Trotz dieser und weiterer Anstrengungen vonseiten der Stadtverwaltung nimmt Oberbürgermeister Fritz Kuhn (Grüne) auch die Bürger in die Pflicht: „Es liegt in der Verantwortung jedes Einzelnen, die öffentlichen Flächen in der Stadt, egal ob Wald, Straßen oder Plätze, nicht zu verdrecken.“ Mehr noch: „Aus dieser Verantwortung kann ich niemanden entlassen.“ Der Grünen-Politiker lobt aber auch das bürgerschaftliche Engagement in den Stadtbezirken.

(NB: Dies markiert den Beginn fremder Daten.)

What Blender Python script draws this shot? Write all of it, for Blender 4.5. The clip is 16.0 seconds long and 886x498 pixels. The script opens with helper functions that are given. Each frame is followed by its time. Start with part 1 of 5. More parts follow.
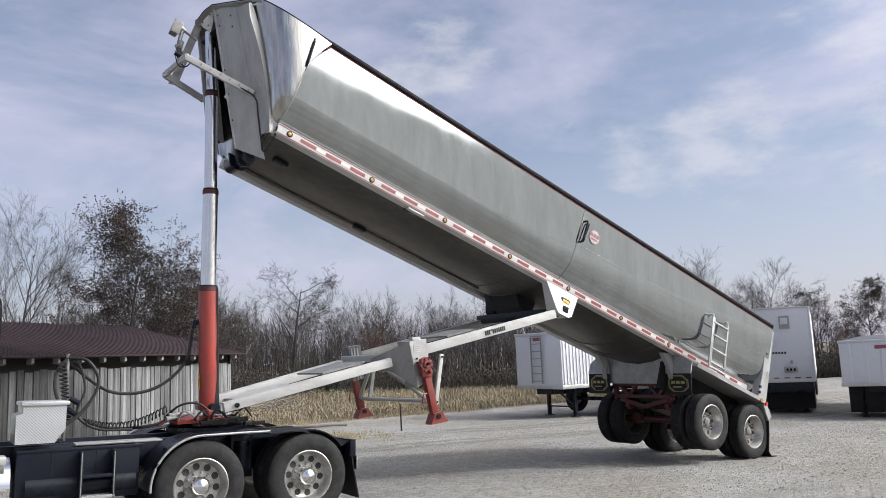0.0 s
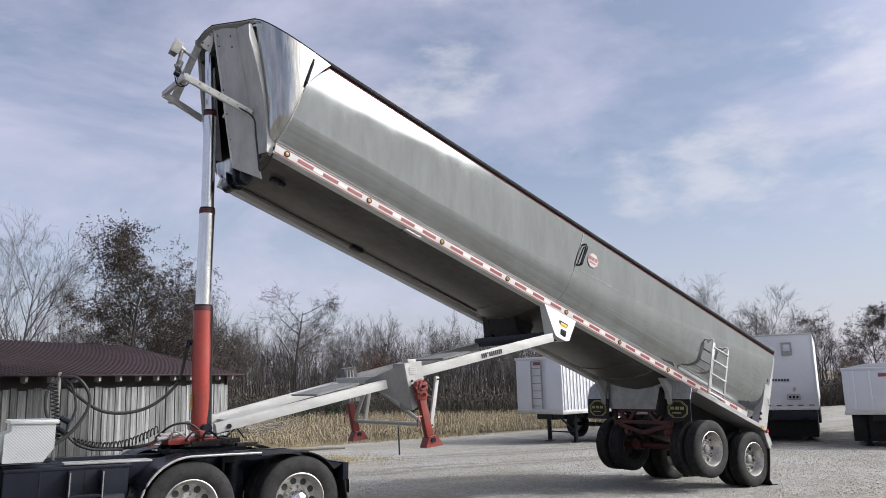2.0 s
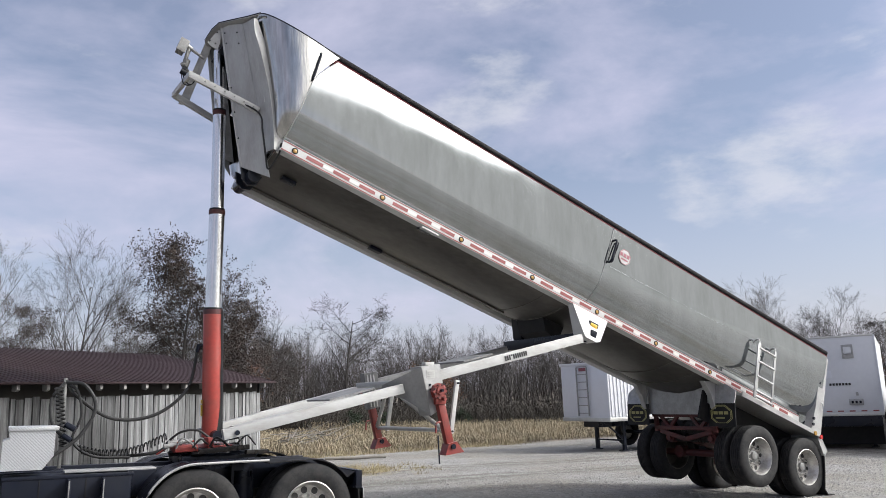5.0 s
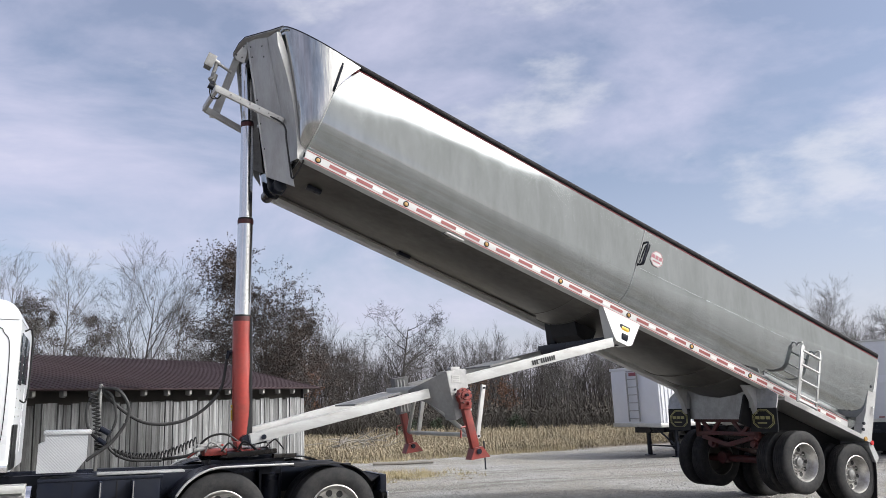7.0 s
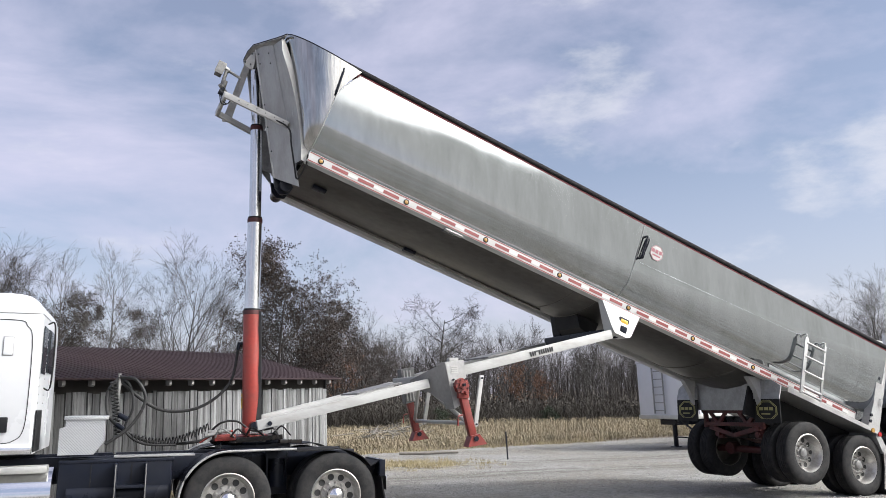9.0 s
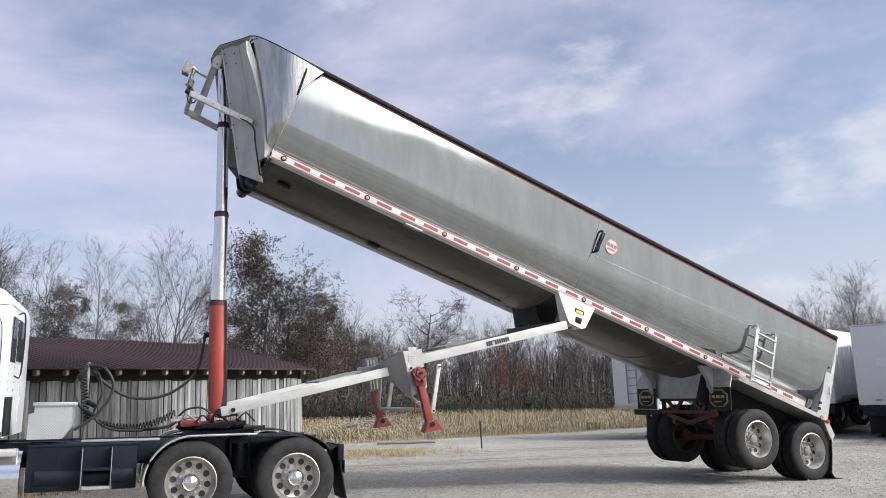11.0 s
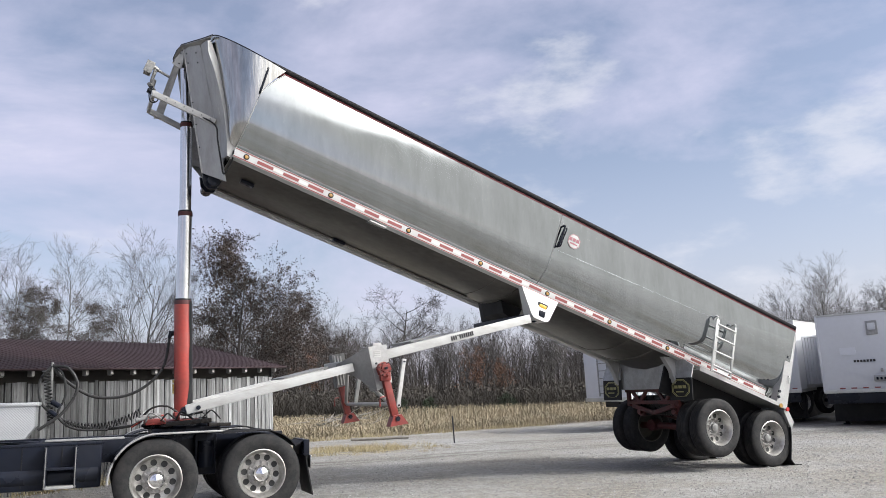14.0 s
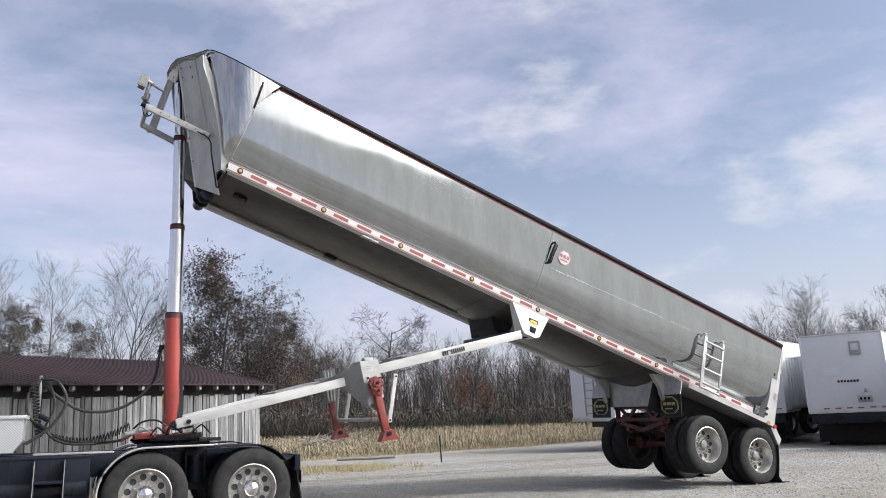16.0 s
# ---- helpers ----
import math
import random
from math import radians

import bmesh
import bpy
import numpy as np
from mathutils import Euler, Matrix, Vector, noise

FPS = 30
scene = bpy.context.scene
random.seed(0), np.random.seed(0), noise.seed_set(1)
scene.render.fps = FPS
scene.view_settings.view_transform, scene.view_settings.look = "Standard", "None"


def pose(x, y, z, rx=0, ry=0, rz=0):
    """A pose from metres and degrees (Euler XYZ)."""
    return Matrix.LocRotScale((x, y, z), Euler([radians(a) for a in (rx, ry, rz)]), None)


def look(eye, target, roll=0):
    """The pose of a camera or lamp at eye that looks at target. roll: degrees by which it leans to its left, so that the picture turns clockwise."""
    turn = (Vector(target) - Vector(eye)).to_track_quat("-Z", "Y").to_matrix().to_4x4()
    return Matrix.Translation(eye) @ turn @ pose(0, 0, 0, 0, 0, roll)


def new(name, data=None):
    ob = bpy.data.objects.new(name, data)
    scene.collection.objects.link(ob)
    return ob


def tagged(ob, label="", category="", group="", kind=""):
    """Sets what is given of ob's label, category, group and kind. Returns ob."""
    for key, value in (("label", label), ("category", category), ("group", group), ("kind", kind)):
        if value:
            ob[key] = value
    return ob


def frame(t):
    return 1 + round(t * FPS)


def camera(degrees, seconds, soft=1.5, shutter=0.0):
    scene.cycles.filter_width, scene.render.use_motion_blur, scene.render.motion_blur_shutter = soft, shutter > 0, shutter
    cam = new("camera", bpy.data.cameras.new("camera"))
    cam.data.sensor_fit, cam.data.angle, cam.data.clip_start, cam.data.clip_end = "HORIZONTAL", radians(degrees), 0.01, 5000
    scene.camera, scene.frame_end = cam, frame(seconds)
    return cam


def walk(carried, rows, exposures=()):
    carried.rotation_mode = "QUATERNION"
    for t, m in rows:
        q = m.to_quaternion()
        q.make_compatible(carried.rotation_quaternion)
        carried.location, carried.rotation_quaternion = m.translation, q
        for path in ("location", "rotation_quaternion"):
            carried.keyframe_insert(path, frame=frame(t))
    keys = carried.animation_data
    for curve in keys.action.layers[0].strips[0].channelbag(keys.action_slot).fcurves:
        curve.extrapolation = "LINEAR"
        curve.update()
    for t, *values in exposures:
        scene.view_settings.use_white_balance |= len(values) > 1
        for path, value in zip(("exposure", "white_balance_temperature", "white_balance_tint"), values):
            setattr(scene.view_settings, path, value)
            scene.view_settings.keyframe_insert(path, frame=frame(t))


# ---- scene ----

Infolge der Ausweitung der sogenannten Reinigungszone I putzt der Abfallbetrieb künftig beide Seiten der Theodor-Heuss-Straße. Vor allem im Gebiet um den Rotebühlplatz liegen bislang nach den Partynächten Flaschen und Scherben auf dem Boden herum – zum Ärger der Fußgänger und Anwohner. Damit soll nun Schluss sein. Auch sonntagmorgens erfolgt dort ab 1. Mai eine Grobreinigung zwischen 6 und 10 Uhr.

Bislang waren die Anlieger dort angehalten, selbst ihre Gehwege zu kehren. Als Ausgleich dafür, dass der Abfallbetrieb dies künftig übernimmt, kassiert die Stadt von den Anliegern 68,95 Euro pro Jahr und laufenden Meter.

Neben den zusätzlichen Putzgebieten hat der Gemeinderat am 20. Dezember 2013 noch acht weitere Schritte beschlossen, mit denen die Vermüllung eingedämmt werden soll. Die Abfallwirtschaft Stuttgart (AWS) erhält insgesamt 1,78 Millionen Euro mehr im Jahr. Damit hebt die Verwaltung die Deckelung des Budgets auf, die den Müll-Etat seit 2012 auf 14,7 Millionen Euro beschränkt hatte. Mit dem warmen Geldregen hat der Abfallbetrieb bereits neue Fahrzeuge angeschafft und neues Personal eingestellt.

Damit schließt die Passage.